La evaluación del rol internacional de la Santa Sede sólo puede dar lugar a juicios condicionales, porque la diplomacia suele tener sus misterios, ya que por su misma naturaleza es una actividad que incluye tanto aspectos públicos como reservados, de modo que los observadores externos difícilmente disponen de toda la información relevante. Pero, también es probable que existan factores explicativos de otra naturaleza.
Uno de ellos es la preocupación del actual pontificado por su imagen, en lo que respecta a su cercanía con los movimientos sociales y regímenes que se adjudican su representación en Latinoamérica. Los resultados de esta política, es preciso reconocer, no han sido significativos, sea que se piense en los encuentros con Raúl Castro, con Evo Morales o con Nicolás Maduro, quien no ha vacilado en burlar los buenos oficios del Vaticano para ganar tiempo y hacerse de todos los resortes del poder, incluso con anterioridad a las últimas elecciones.

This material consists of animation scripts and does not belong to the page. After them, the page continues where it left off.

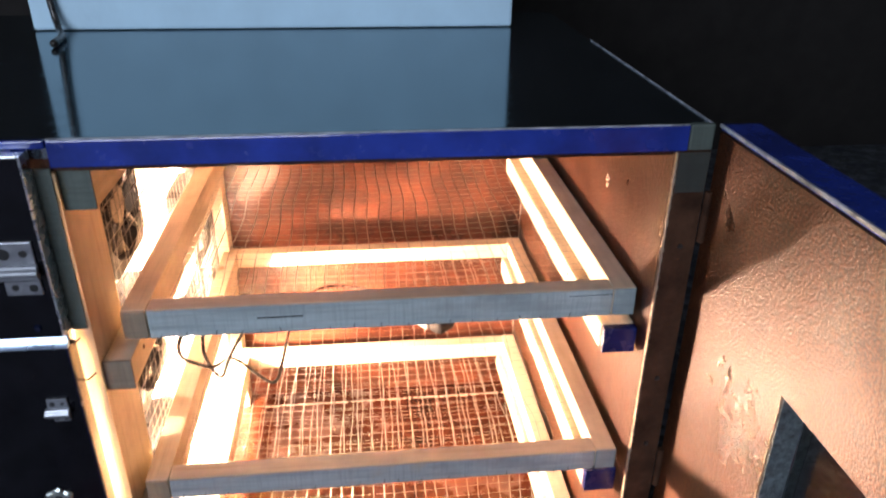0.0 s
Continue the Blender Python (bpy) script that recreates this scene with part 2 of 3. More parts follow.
def carpet_material():
    m, nt, b = material("flowered_carpet")
    v = coords(nt)
    warp = node(nt, "ShaderNodeTexNoise", Scale=14.0, Detail=3.0)
    nt.links.new(v, warp.inputs["Vector"])
    wv = mix(nt, 0.1, v, warp.outputs["Color"])
    vo = node(nt, "ShaderNodeTexVoronoi", Scale=9.0)
    nt.links.new(wv, vo.inputs["Vector"])
    petals = ramp(nt, vo.outputs["Distance"], [(0.1, (0.3, 0.02, 0.06)), (0.24, (0.42, 0.13, 0.2)), (0.34, (0.1, 0.13, 0.09)), (0.44, (0.3, 0.32, 0.36))])
    scroll = node(nt, "ShaderNodeTexVoronoi", Scale=17.0)
    scroll.feature = "DISTANCE_TO_EDGE"
    nt.links.new(mix(nt, 0.22, v, warp.outputs["Color"]), scroll.inputs["Vector"])
    vine = ramp(nt, scroll.outputs["Distance"], [(0.03, (1.0,)), (0.09, (0.0,))])
    pale = ramp(nt, noise_tex(nt, v, 22, 4), [(0.35, (0.06, 0.07, 0.085)), (0.65, (0.2, 0.225, 0.25))])
    border = mix(nt, vine, pale, (0.085, 0.1, 0.095))
    brown = ramp(nt, noise_tex(nt, v, 60, 3), [(0.3, (0.03, 0.014, 0.012)), (0.7, (0.06, 0.028, 0.024))])
    flowers = mix(nt, ramp(nt, noise_tex(nt, v, 9, 3), [(0.48, (0.0,)), (0.56, (1.0,))]), petals, border)
    # across the rug: scrolled border under the cabinet's front, dark band, flowered field
    sep = nt.nodes.new("ShaderNodeSeparateXYZ")
    nt.links.new(mix(nt, 0.02, v, warp.outputs["Color"]), sep.inputs[0])
    place = nt.nodes.new("ShaderNodeMath")
    place.operation = "MULTIPLY_ADD"
    place.inputs[1].default_value, place.inputs[2].default_value = 2.0, 0.5
    nt.links.new(sep.outputs["Y"], place.inputs[0])
    c = mix(nt, ramp(nt, place.outputs[0], [(0.452, (0.0,)), (0.458, (1.0,))]), flowers, brown)
    c = mix(nt, ramp(nt, place.outputs[0], [(0.513, (0.0,)), (0.519, (1.0,))]), c, border)
    c = mix(nt, 1.0, c, (0.85, 0.85, 0.9), "MULTIPLY")
    nt.links.new(c, b.inputs["Base Color"])
    b.inputs["Roughness"].default_value = 0.95
    bump(nt, b, noise_tex(nt, v, 420, 2), 0.7, 0.003)
    return m


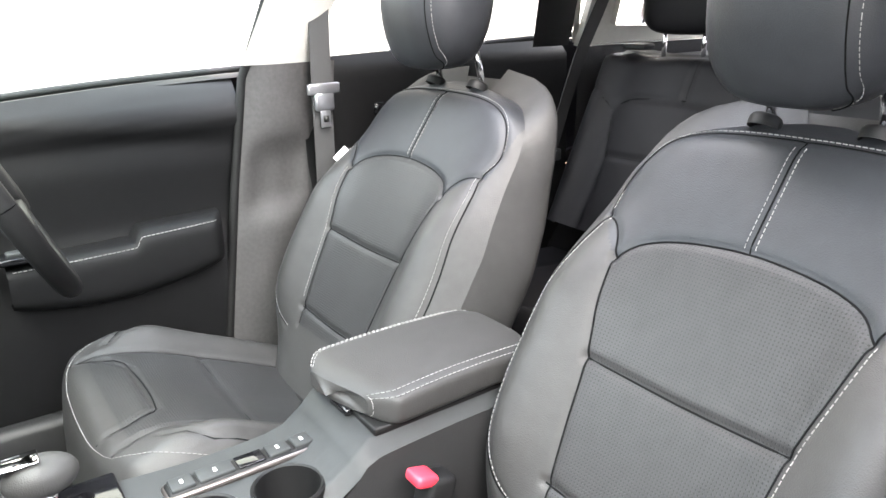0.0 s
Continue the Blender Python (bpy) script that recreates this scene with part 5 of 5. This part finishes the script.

También puede haber una evaluación demasiado optimista del peso diplomático del Vaticano para mediar en conflictos internacionales, que hoy es escaso y en franca declinación, y que no debe confundirse con la popularidad personal del Sumo Pontífice. Por esa razón, pese a todos sus esfuerzos, no ha podido influir en el desarrollo de la guerra en Ucrania ni en el Medio Oriente.
Quizás esté llegando el momento de que la Santa Sede deba revisar los criterios de su actividad diplomática. Nada puede afectar más la autoridad de la Iglesia que la combinación de profecía exaltada en algunos temas y silencios clamorosos en otros, que generan una impresión de inconsistencia e imprevisibilidad. En particular, habrá que evaluar el modo de articular la “neutralidad positiva” con aquello que constituye su misión más propia y la contribución más específica a la solución de los graves conflictos internacionales del presente: dar un claro testimonio de la verdad evangélica, con prudencia y sentido de responsabilidad, sin dejar de tender puentes cuando es posible, pero sin someterse a un cálculo demasiado humano de las posibles consecuencias ni caer en un pragmatismo de los medios que contamine el valor de los fines.